News and developments
Malta introduces new guidelines for long term leasing, reducing the vat liability of pleasure yachts
On the 28th of February 2019 the Maltese Revenue Department published a new set of guidelines for the long term hiring of yachts and the payment of VAT. These guidelines apply to operational leases which have started on or after the 1st of November 2018. The guidelines have a number of similarities to those that were previously in place in Malta, including the principle of effective use and enjoyment which can be found in Article 59A of the VAT Directive.
The VAT guidelines
The guidelines establish a system whereby Maltese VAT is charged on the portion of the lease which is effectively used and enjoyed within EU territorial waters and a ration of such use will need to be established. The lessor is made responsible for showing and proving the portion of the effective use and enjoyment of the vessel in EU waters, and the burden of proof has been shifted completely onto the Lessor, therefore the lessor must maintain adequate records and documentary evidence, to determine the location of the actual effective use and enjoyment of the yacht. The Lessor must effectively prove that the vessel has been used outside EU territorial water to benefit from the reduction in the percentage of VAT applied.
Conditions which much be met for the new guidelines to apply
The lessor, being established in Malta and registered for VAT in Malta is obliged to file quarterly VAT returns. To determine the percentage of VAT that need to be applied for that portion of the lease, the lessor has to obtain documentation/technical data that determines the use and enjoyment of the pleasure yacht both within and outside EU territorial waters, which data will be used to establish the necessary ratio which will determine the VAT percentage.

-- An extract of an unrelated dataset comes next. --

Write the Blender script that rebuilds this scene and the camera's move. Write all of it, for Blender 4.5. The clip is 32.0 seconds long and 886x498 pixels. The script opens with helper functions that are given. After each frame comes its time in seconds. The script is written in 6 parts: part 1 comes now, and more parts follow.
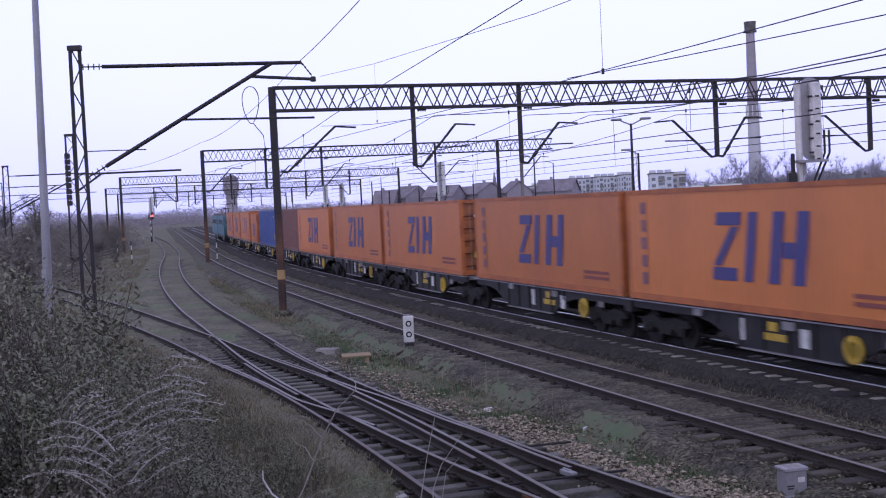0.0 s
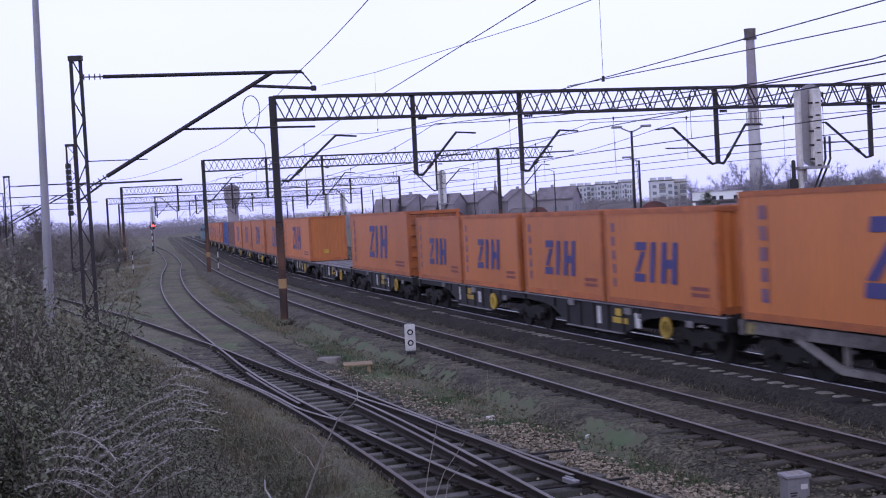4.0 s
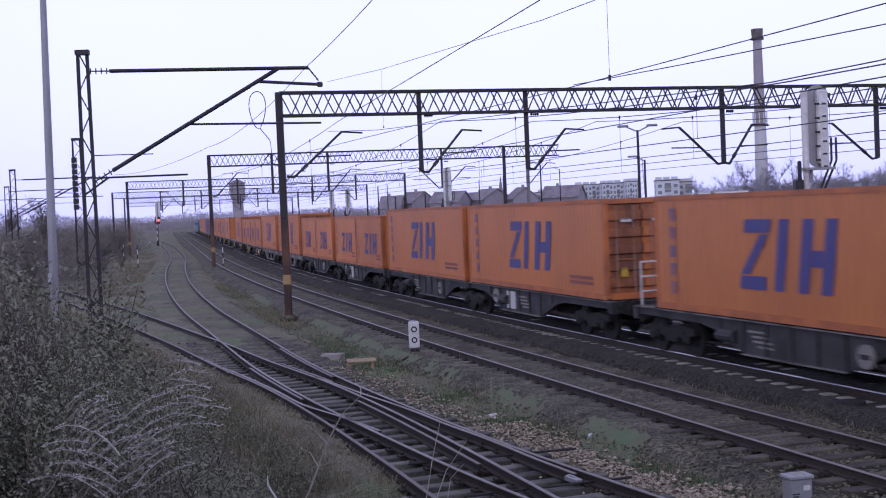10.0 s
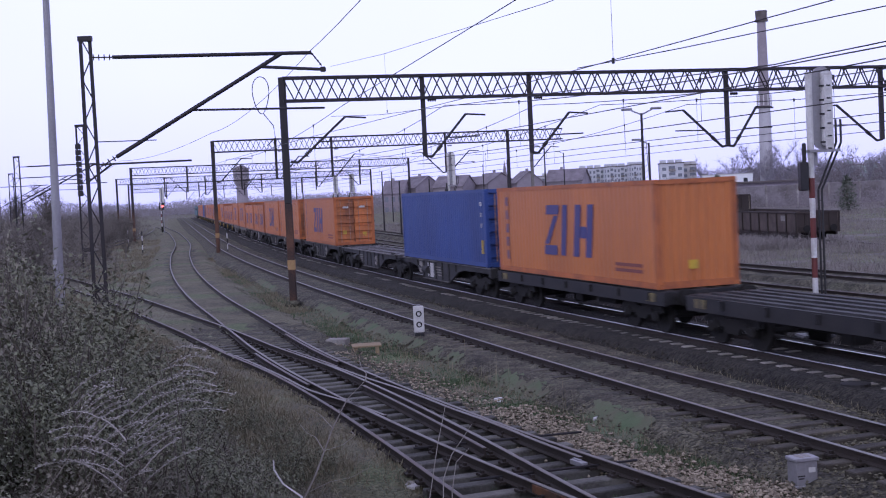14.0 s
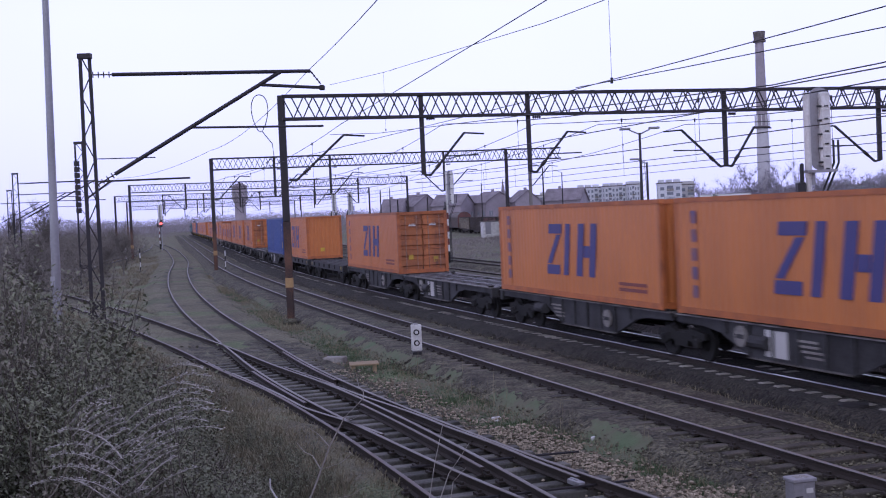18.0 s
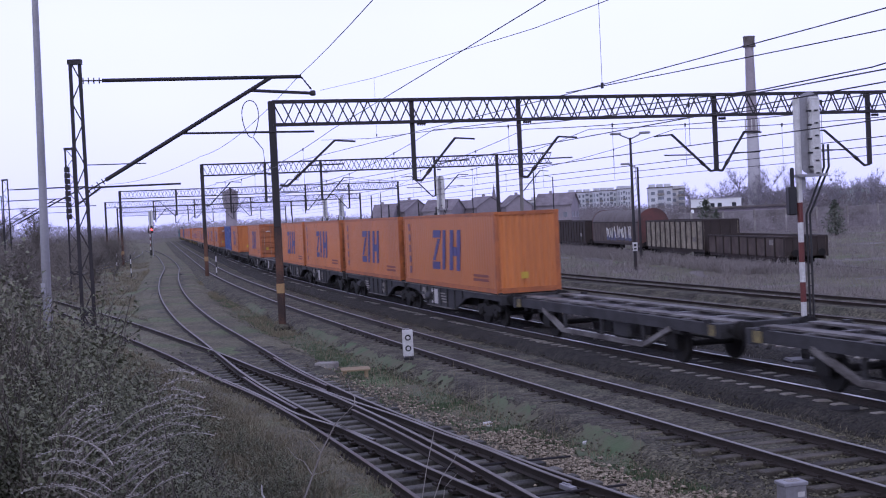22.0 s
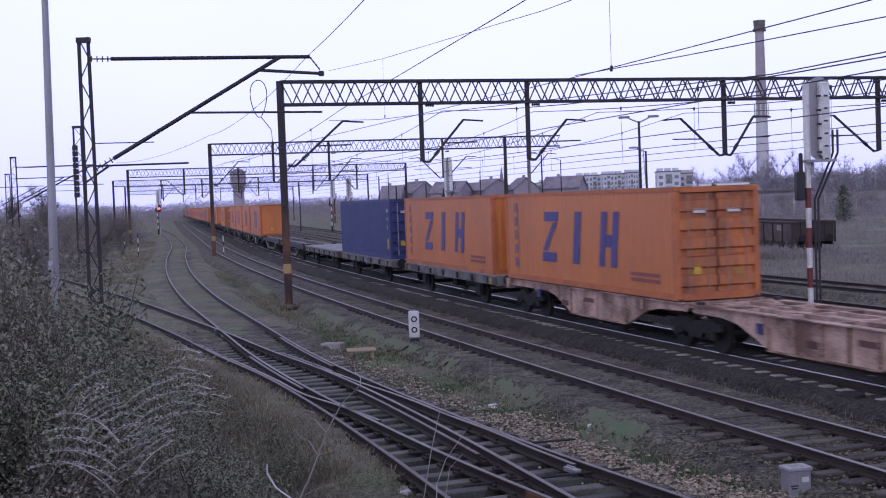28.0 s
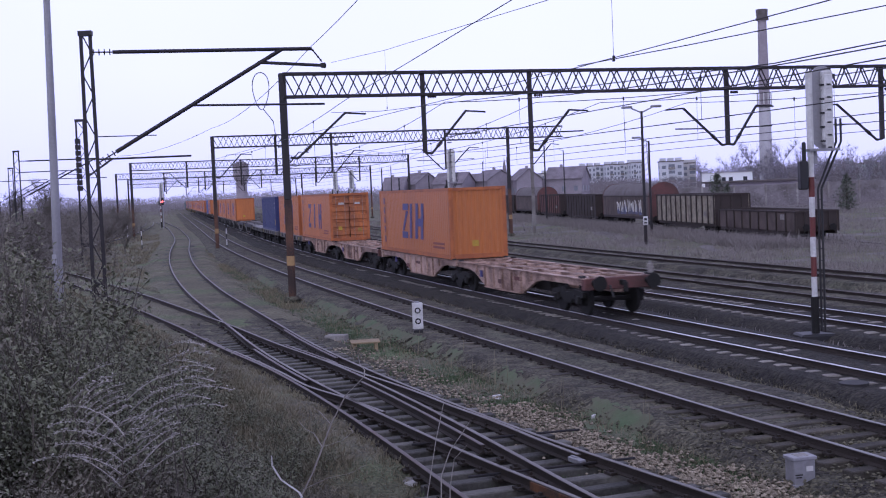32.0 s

The ratio is worked out by dividing the actual effective use and enjoyment of the yacht in EU waters by the use outside EU territorial waters during the tax period. The result provisionally determines the use in the subsequent tax periods. Provisional output tax is calculated by multiplying the taxable value of each supply by the “Preliminary Ratio” by the standard rate of VAT. Tax overpaid will be calculated and then adjusted in the tax return for the following period. The adjustment and calculation of output tax depends on the duration of the lease. At the end of the lease period the lessee will have various options, some of which may lead to the procurement of a VAT paid certificate.